*INSTRUCTIONS FOR THE TASK:*
Repeat the material verbatim and drop the pictures.
----- DATA EXTRACT
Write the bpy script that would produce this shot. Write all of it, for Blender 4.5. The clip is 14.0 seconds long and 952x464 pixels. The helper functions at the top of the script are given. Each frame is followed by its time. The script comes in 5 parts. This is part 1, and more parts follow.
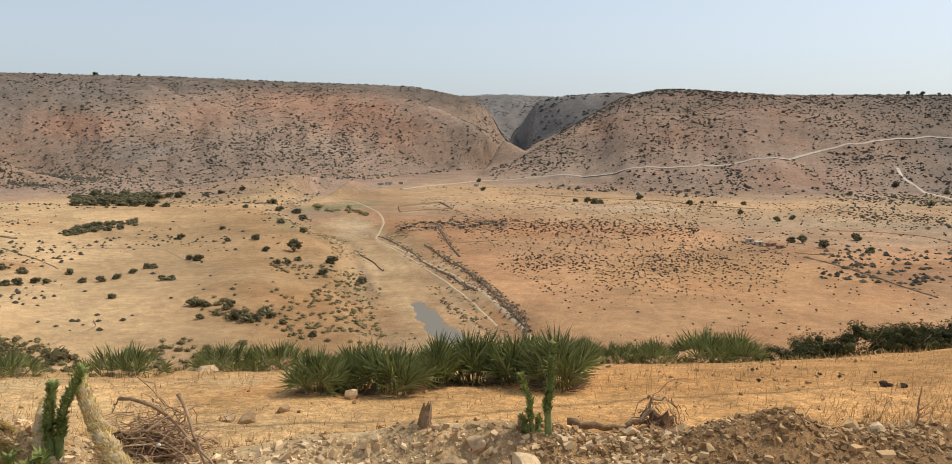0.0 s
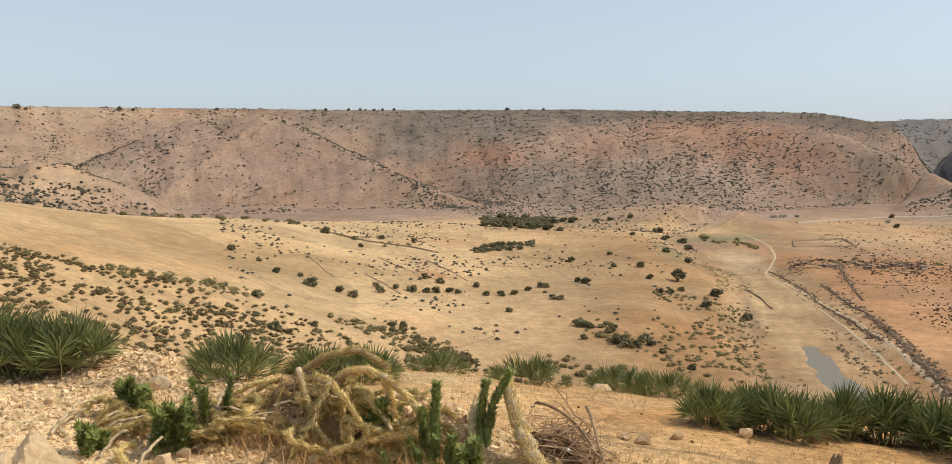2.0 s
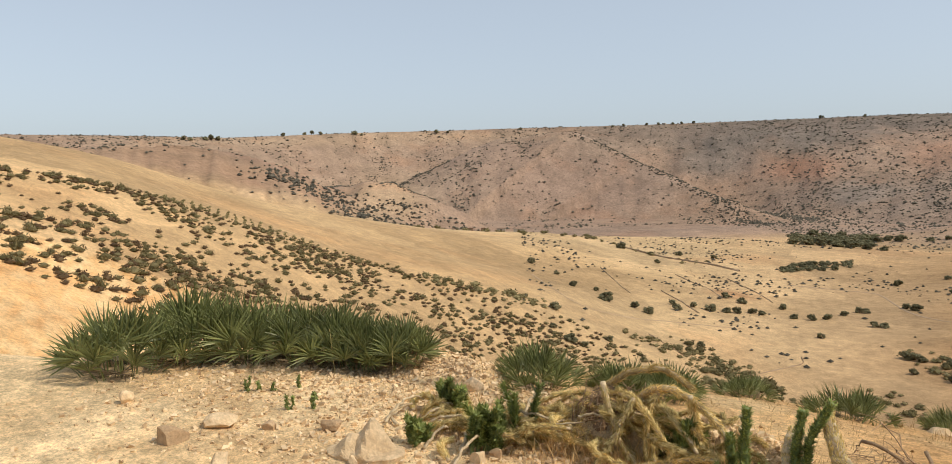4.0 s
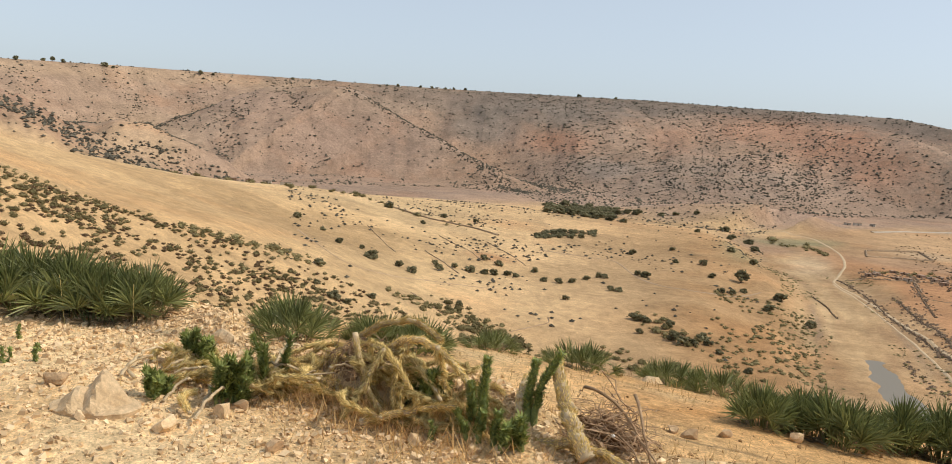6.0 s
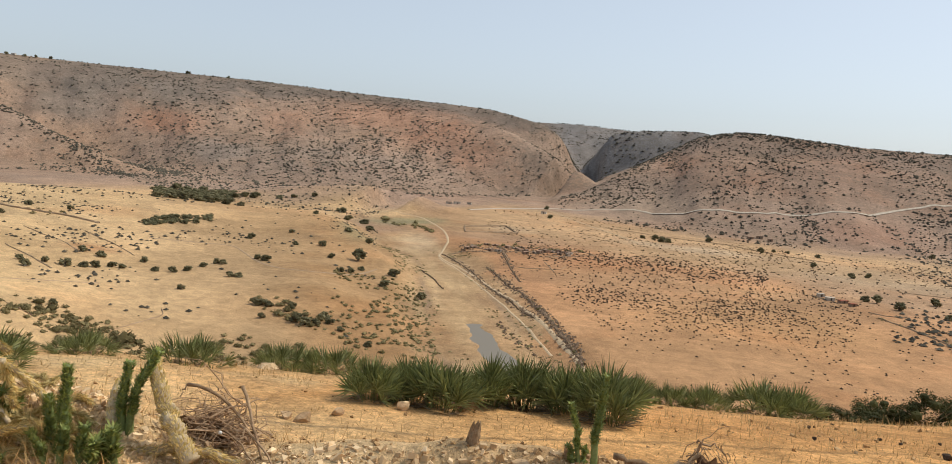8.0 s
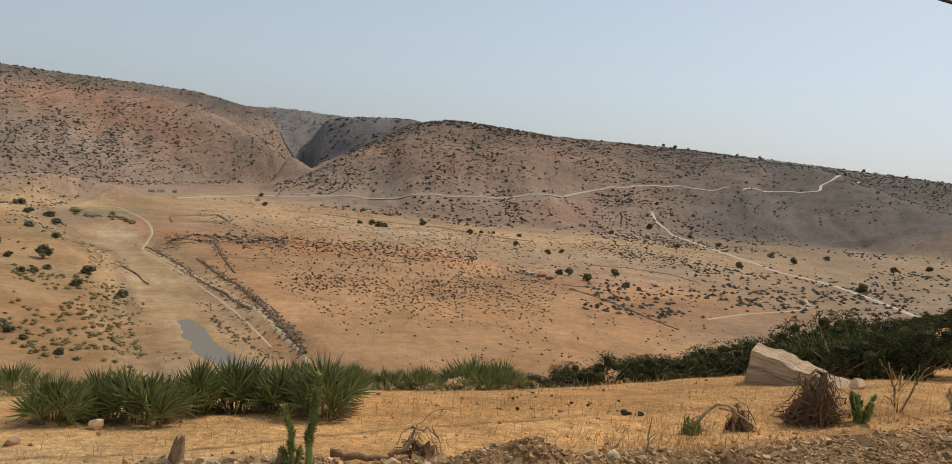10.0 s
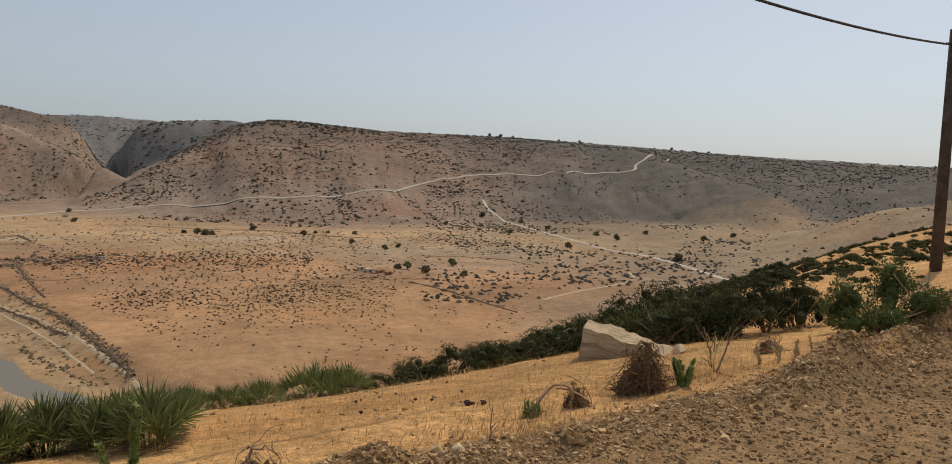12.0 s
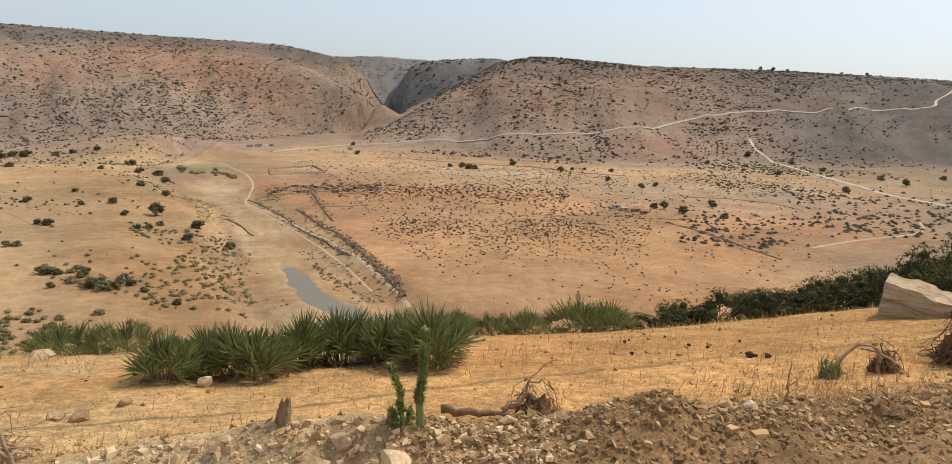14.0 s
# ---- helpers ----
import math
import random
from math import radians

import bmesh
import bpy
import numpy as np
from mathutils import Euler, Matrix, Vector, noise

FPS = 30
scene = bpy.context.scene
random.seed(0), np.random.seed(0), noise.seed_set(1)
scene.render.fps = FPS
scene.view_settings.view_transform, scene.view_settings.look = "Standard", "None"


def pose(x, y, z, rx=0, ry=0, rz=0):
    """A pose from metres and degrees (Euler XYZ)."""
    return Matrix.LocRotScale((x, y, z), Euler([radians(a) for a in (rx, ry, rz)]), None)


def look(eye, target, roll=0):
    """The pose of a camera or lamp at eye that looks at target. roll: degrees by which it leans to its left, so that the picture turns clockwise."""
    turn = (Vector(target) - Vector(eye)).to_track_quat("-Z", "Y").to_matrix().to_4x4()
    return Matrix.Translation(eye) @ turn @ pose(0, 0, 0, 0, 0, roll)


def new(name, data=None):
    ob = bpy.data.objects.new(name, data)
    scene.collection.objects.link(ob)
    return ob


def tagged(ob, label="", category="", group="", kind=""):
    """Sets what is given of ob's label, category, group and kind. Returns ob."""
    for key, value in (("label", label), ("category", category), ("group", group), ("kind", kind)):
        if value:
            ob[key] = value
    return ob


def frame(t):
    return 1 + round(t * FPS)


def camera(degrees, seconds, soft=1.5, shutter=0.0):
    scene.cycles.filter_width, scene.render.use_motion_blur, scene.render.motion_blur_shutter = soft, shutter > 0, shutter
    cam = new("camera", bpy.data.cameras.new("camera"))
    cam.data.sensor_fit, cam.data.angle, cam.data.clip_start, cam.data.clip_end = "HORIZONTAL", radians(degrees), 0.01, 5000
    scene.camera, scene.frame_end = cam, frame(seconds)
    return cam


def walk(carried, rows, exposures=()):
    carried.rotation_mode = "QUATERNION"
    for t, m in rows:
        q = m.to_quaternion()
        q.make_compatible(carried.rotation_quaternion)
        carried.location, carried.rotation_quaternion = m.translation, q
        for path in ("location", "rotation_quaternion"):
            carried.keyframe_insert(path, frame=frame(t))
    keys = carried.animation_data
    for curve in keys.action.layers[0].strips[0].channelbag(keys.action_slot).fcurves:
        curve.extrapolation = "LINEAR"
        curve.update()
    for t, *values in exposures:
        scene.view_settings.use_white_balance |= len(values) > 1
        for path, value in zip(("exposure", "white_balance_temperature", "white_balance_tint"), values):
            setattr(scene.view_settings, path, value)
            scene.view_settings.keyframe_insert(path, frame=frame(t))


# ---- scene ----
----------
*EXPECTED ANSWER:*
Write the bpy script that would produce this shot. Write all of it, for Blender 4.5. The clip is 14.0 seconds long and 952x464 pixels. The helper functions at the top of the script are given. Each frame is followed by its time. The script comes in 5 parts. This is part 1, and more parts follow.
0.0 s
2.0 s
4.0 s
6.0 s
8.0 s
10.0 s
12.0 s
14.0 s
# ---- helpers ----
import math
import random
from math import radians

import bmesh
import bpy
import numpy as np
from mathutils import Euler, Matrix, Vector, noise

FPS = 30
scene = bpy.context.scene
random.seed(0), np.random.seed(0), noise.seed_set(1)
scene.render.fps = FPS
scene.view_settings.view_transform, scene.view_settings.look = "Standard", "None"


def pose(x, y, z, rx=0, ry=0, rz=0):
    """A pose from metres and degrees (Euler XYZ)."""
    return Matrix.LocRotScale((x, y, z), Euler([radians(a) for a in (rx, ry, rz)]), None)


def look(eye, target, roll=0):
    """The pose of a camera or lamp at eye that looks at target. roll: degrees by which it leans to its left, so that the picture turns clockwise."""
    turn = (Vector(target) - Vector(eye)).to_track_quat("-Z", "Y").to_matrix().to_4x4()
    return Matrix.Translation(eye) @ turn @ pose(0, 0, 0, 0, 0, roll)


def new(name, data=None):
    ob = bpy.data.objects.new(name, data)
    scene.collection.objects.link(ob)
    return ob


def tagged(ob, label="", category="", group="", kind=""):
    """Sets what is given of ob's label, category, group and kind. Returns ob."""
    for key, value in (("label", label), ("category", category), ("group", group), ("kind", kind)):
        if value:
            ob[key] = value
    return ob


def frame(t):
    return 1 + round(t * FPS)


def camera(degrees, seconds, soft=1.5, shutter=0.0):
    scene.cycles.filter_width, scene.render.use_motion_blur, scene.render.motion_blur_shutter = soft, shutter > 0, shutter
    cam = new("camera", bpy.data.cameras.new("camera"))
    cam.data.sensor_fit, cam.data.angle, cam.data.clip_start, cam.data.clip_end = "HORIZONTAL", radians(degrees), 0.01, 5000
    scene.camera, scene.frame_end = cam, frame(seconds)
    return cam


def walk(carried, rows, exposures=()):
    carried.rotation_mode = "QUATERNION"
    for t, m in rows:
        q = m.to_quaternion()
        q.make_compatible(carried.rotation_quaternion)
        carried.location, carried.rotation_quaternion = m.translation, q
        for path in ("location", "rotation_quaternion"):
            carried.keyframe_insert(path, frame=frame(t))
    keys = carried.animation_data
    for curve in keys.action.layers[0].strips[0].channelbag(keys.action_slot).fcurves:
        curve.extrapolation = "LINEAR"
        curve.update()
    for t, *values in exposures:
        scene.view_settings.use_white_balance |= len(values) > 1
        for path, value in zip(("exposure", "white_balance_temperature", "white_balance_tint"), values):
            setattr(scene.view_settings, path, value)
            scene.view_settings.keyframe_insert(path, frame=frame(t))


# ---- scene ----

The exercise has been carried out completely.